◆ **Data excerpt**:
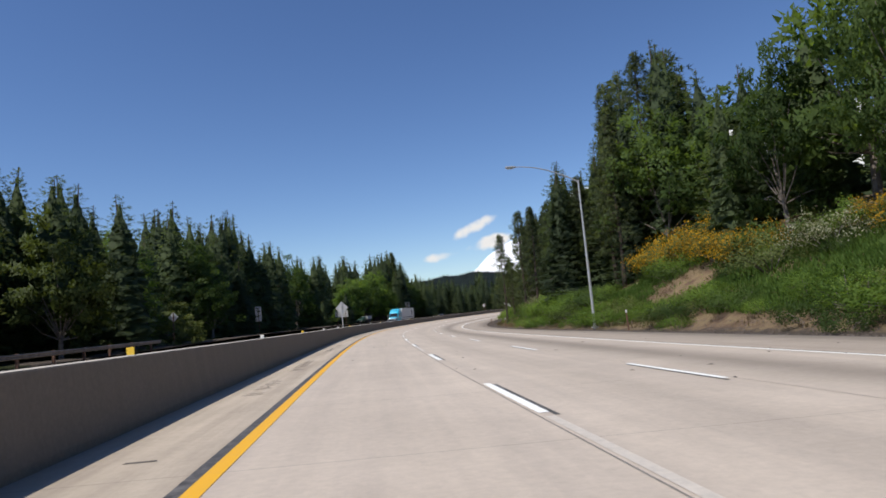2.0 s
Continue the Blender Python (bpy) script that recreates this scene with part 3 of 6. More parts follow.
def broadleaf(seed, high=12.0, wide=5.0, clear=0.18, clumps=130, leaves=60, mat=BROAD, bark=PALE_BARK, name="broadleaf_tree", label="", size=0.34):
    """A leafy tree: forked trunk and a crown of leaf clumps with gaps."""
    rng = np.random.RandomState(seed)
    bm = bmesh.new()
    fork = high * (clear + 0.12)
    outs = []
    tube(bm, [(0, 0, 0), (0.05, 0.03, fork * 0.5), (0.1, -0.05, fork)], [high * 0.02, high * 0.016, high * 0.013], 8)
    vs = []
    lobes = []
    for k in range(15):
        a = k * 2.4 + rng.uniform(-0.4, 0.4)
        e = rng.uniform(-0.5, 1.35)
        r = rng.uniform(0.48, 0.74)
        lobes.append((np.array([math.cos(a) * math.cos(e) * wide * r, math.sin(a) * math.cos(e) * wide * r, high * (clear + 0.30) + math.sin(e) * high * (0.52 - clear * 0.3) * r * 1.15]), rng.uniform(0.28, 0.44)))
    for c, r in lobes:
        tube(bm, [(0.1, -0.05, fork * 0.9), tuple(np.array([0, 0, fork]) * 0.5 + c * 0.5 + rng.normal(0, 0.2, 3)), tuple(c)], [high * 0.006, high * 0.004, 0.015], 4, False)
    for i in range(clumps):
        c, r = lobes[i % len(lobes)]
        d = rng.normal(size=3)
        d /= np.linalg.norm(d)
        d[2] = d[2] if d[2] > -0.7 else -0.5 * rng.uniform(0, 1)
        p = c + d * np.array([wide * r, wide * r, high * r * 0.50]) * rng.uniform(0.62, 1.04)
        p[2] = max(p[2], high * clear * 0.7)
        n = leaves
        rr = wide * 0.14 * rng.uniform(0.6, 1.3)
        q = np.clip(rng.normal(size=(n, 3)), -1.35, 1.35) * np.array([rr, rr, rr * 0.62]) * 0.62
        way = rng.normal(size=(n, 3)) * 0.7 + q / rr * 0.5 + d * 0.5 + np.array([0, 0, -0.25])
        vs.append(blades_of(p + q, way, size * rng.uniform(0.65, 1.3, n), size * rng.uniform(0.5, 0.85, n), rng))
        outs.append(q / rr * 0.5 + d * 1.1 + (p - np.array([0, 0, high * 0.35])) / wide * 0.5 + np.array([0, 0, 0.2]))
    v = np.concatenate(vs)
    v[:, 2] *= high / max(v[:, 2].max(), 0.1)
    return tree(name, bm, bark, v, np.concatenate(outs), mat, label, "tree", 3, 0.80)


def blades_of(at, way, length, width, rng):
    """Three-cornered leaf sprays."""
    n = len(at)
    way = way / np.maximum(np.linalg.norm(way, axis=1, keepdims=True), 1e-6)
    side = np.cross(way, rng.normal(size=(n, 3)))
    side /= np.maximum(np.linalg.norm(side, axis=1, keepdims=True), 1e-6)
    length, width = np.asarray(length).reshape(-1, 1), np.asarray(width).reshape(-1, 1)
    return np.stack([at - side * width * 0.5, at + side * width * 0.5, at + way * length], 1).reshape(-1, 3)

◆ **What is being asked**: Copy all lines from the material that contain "with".

◆ **Right answer**:
Continue the Blender Python (bpy) script that recreates this scene with part 3 of 6. More parts follow.
    """A leafy tree: forked trunk and a crown of leaf clumps with gaps."""